§ What the task asks:
Within the entries below, find the portion that opens with the line containing "Continue the Blender" and closes with the line containing "in the beam's". Retype that portion exactly and only.

§ Data for processing:

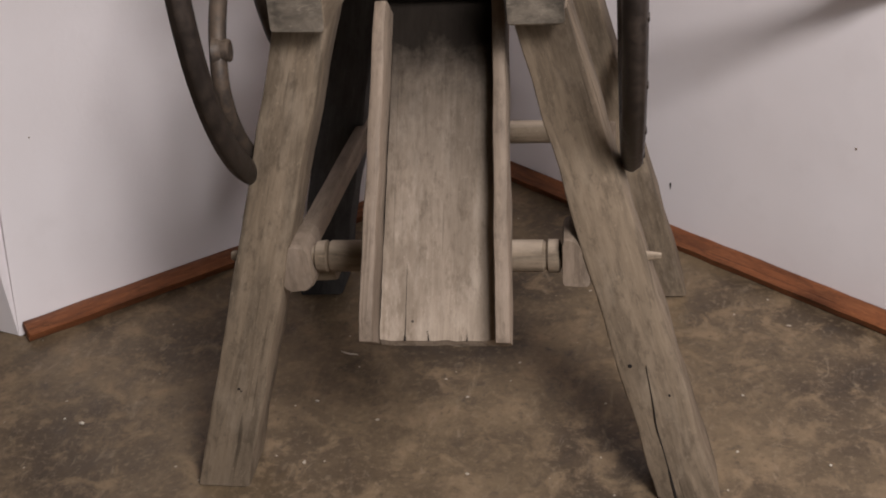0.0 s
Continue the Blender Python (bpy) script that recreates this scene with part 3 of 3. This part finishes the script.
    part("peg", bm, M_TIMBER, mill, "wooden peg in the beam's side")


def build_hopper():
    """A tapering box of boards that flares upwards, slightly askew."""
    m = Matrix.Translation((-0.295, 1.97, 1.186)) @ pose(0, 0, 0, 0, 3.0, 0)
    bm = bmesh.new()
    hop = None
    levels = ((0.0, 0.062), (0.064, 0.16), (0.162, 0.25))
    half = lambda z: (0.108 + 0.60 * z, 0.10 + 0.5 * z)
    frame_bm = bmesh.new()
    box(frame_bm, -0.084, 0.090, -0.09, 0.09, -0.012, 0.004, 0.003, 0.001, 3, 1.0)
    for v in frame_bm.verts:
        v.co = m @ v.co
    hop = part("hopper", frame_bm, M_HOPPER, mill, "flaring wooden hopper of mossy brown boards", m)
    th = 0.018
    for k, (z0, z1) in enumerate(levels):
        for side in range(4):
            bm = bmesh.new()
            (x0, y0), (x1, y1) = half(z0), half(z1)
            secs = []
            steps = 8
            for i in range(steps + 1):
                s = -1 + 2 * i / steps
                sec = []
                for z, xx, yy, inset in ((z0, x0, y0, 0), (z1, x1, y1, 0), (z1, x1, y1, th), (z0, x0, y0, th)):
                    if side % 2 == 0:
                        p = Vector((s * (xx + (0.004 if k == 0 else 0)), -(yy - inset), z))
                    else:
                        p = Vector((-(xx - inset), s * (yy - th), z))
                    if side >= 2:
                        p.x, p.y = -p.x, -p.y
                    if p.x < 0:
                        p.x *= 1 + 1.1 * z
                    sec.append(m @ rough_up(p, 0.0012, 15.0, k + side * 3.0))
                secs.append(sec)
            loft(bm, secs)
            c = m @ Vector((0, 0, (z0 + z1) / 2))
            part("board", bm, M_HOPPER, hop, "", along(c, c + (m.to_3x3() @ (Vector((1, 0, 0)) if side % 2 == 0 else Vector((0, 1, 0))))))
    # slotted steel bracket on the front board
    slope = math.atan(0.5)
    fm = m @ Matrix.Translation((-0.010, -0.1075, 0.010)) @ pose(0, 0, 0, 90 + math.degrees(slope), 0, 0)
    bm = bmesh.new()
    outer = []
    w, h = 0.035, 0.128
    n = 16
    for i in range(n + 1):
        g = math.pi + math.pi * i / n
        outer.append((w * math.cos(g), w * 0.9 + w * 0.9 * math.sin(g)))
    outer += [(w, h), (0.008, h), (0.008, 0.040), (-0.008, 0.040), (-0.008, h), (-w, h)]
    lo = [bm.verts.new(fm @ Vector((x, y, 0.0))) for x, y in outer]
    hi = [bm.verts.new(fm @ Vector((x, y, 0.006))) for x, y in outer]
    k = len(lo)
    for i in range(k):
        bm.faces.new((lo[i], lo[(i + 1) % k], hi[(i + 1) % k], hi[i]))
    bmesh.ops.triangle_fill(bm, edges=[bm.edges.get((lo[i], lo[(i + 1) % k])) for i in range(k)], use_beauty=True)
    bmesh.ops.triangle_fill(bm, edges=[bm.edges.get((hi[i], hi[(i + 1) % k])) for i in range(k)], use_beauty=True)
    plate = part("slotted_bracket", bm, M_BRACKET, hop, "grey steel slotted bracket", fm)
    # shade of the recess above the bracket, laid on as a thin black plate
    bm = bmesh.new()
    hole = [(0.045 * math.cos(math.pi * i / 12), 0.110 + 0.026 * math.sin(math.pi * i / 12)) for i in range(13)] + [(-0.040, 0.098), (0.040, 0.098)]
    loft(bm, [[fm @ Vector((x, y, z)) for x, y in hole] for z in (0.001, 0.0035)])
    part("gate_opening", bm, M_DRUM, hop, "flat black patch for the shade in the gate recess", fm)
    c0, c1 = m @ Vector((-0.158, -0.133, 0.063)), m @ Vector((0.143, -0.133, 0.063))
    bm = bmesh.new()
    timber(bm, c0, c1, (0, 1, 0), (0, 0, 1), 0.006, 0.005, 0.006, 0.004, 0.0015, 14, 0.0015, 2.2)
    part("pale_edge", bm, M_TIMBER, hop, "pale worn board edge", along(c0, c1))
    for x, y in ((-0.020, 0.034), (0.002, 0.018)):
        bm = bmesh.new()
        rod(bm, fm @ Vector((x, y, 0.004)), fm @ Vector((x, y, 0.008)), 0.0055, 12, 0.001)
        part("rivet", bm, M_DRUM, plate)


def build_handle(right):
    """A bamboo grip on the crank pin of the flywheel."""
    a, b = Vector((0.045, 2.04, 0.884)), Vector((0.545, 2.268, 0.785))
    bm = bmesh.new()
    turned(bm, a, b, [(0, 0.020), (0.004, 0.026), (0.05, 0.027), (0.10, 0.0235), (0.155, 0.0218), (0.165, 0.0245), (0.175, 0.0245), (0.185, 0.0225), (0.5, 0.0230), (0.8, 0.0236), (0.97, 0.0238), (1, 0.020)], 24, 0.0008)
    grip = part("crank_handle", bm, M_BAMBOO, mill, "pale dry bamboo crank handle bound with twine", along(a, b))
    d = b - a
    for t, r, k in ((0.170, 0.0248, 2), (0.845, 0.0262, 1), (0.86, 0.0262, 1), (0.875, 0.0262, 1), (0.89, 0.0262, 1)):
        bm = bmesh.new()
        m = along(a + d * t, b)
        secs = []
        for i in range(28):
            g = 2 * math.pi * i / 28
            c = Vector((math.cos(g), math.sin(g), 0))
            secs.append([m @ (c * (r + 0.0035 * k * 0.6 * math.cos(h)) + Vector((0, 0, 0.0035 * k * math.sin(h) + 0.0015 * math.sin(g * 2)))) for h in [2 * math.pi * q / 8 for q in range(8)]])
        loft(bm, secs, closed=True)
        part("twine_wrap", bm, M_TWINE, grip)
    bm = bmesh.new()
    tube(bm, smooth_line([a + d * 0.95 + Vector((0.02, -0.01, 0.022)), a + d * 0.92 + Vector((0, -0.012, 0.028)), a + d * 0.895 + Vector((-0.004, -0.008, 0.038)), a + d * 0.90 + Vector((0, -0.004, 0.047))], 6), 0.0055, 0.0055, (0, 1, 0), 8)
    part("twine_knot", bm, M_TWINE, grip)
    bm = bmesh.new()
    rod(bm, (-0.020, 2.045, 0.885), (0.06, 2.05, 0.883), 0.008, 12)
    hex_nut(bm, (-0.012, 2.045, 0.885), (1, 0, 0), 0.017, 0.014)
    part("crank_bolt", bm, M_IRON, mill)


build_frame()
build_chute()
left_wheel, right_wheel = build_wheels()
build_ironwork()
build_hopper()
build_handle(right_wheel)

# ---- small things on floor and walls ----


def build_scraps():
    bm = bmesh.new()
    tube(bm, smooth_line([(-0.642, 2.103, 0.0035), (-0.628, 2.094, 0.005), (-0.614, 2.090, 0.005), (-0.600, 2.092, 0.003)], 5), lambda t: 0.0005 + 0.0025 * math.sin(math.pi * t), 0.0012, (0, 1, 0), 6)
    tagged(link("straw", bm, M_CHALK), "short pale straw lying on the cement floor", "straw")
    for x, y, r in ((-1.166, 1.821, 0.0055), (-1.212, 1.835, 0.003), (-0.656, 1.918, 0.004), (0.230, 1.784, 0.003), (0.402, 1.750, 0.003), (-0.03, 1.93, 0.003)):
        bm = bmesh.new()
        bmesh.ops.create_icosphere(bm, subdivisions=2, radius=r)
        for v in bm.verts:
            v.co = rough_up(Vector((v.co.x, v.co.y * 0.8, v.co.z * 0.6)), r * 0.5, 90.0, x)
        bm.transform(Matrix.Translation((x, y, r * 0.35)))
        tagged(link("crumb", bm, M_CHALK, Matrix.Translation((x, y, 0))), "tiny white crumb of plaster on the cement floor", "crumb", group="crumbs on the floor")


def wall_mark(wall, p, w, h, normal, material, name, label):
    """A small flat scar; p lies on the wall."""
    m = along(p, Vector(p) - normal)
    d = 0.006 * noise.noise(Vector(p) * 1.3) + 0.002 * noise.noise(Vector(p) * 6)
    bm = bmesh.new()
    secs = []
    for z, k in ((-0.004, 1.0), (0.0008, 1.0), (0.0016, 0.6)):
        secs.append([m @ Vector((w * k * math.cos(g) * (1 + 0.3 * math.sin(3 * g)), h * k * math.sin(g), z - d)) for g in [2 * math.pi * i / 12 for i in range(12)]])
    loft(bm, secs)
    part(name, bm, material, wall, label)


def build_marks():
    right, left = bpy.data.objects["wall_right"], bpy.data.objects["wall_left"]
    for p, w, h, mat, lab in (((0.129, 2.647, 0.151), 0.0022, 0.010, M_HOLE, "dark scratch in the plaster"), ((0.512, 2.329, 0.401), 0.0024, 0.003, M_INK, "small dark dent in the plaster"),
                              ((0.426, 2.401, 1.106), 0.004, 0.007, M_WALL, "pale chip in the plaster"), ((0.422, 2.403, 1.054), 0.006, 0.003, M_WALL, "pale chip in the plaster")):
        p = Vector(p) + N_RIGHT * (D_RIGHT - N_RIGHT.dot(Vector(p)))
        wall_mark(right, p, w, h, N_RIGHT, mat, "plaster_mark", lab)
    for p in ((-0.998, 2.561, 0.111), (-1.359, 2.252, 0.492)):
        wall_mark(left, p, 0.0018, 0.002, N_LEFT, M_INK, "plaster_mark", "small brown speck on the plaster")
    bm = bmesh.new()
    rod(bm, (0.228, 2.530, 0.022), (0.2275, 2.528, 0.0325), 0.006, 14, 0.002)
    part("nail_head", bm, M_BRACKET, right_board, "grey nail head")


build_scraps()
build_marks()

---

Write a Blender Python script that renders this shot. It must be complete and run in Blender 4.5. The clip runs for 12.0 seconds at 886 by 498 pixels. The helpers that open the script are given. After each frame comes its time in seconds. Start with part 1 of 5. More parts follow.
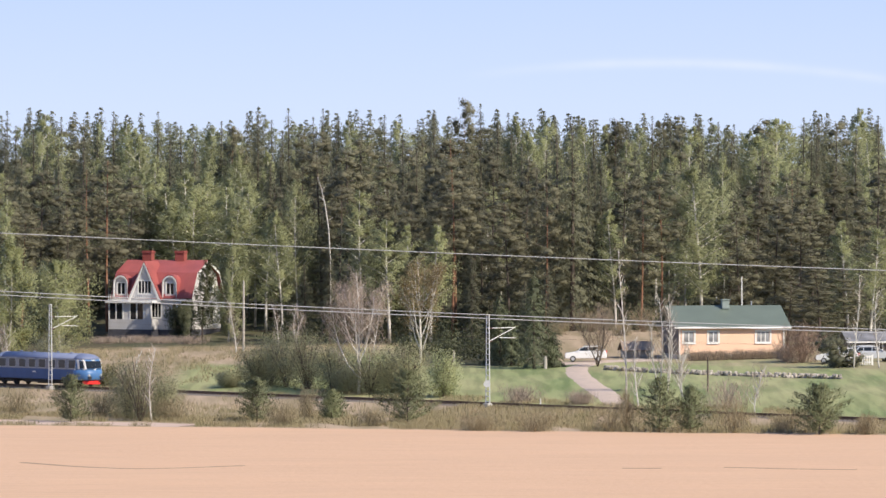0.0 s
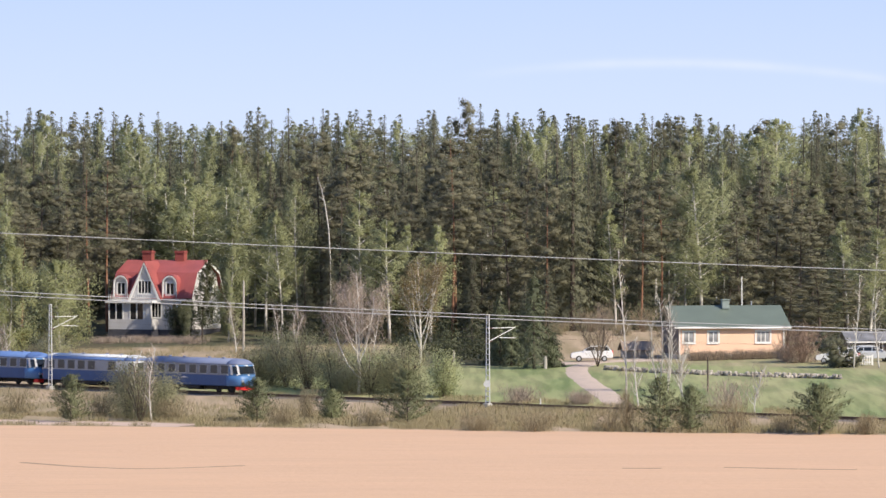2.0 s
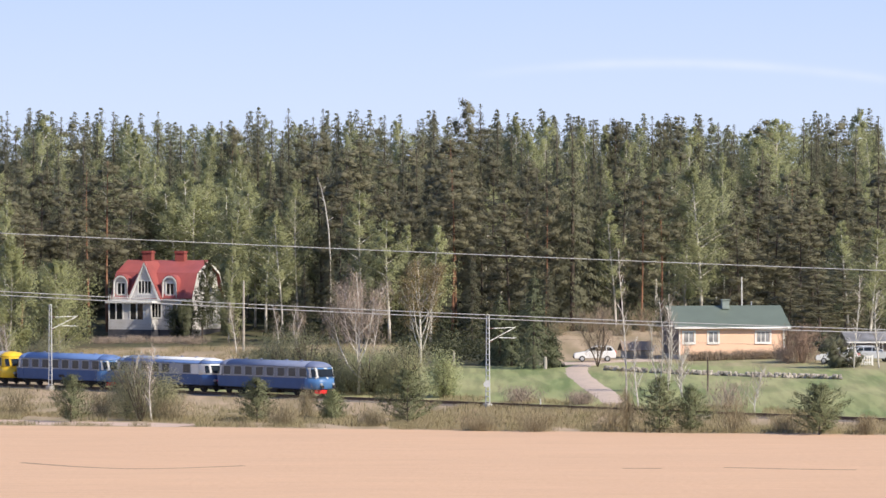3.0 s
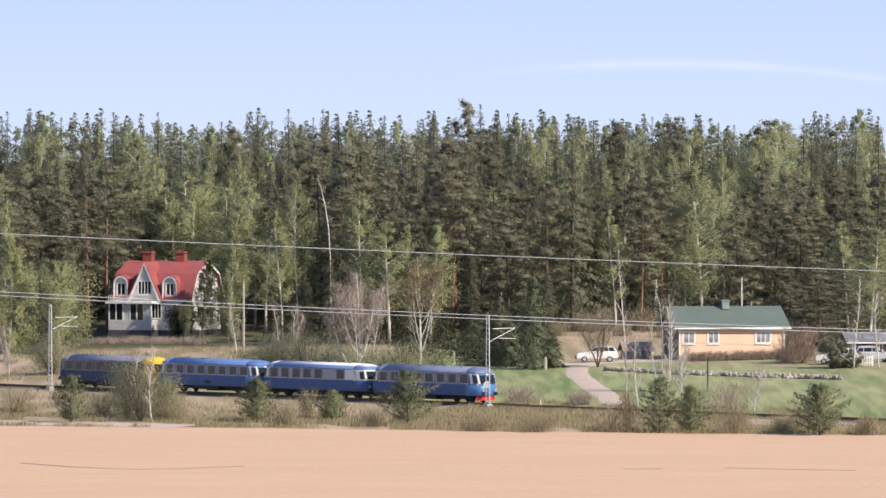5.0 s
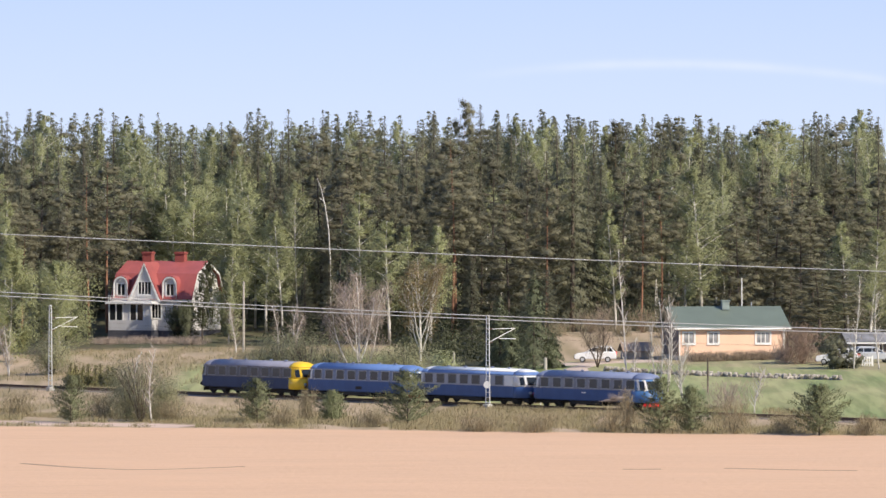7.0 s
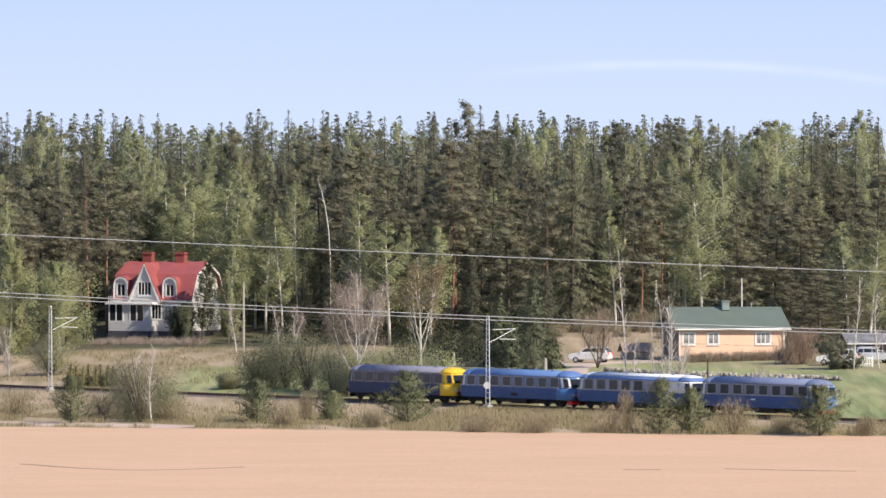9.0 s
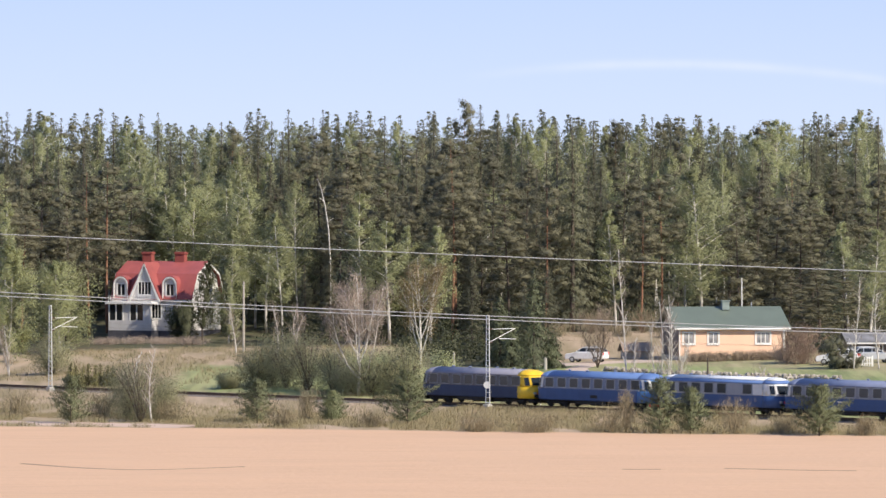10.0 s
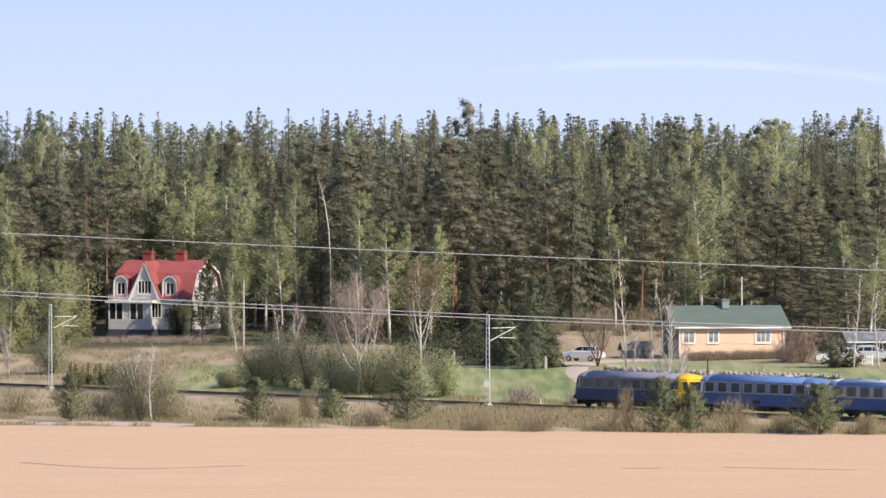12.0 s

§ Output below:
Continue the Blender Python (bpy) script that recreates this scene with part 3 of 3. This part finishes the script.
    part("peg", bm, M_TIMBER, mill, "wooden peg in the beam's side")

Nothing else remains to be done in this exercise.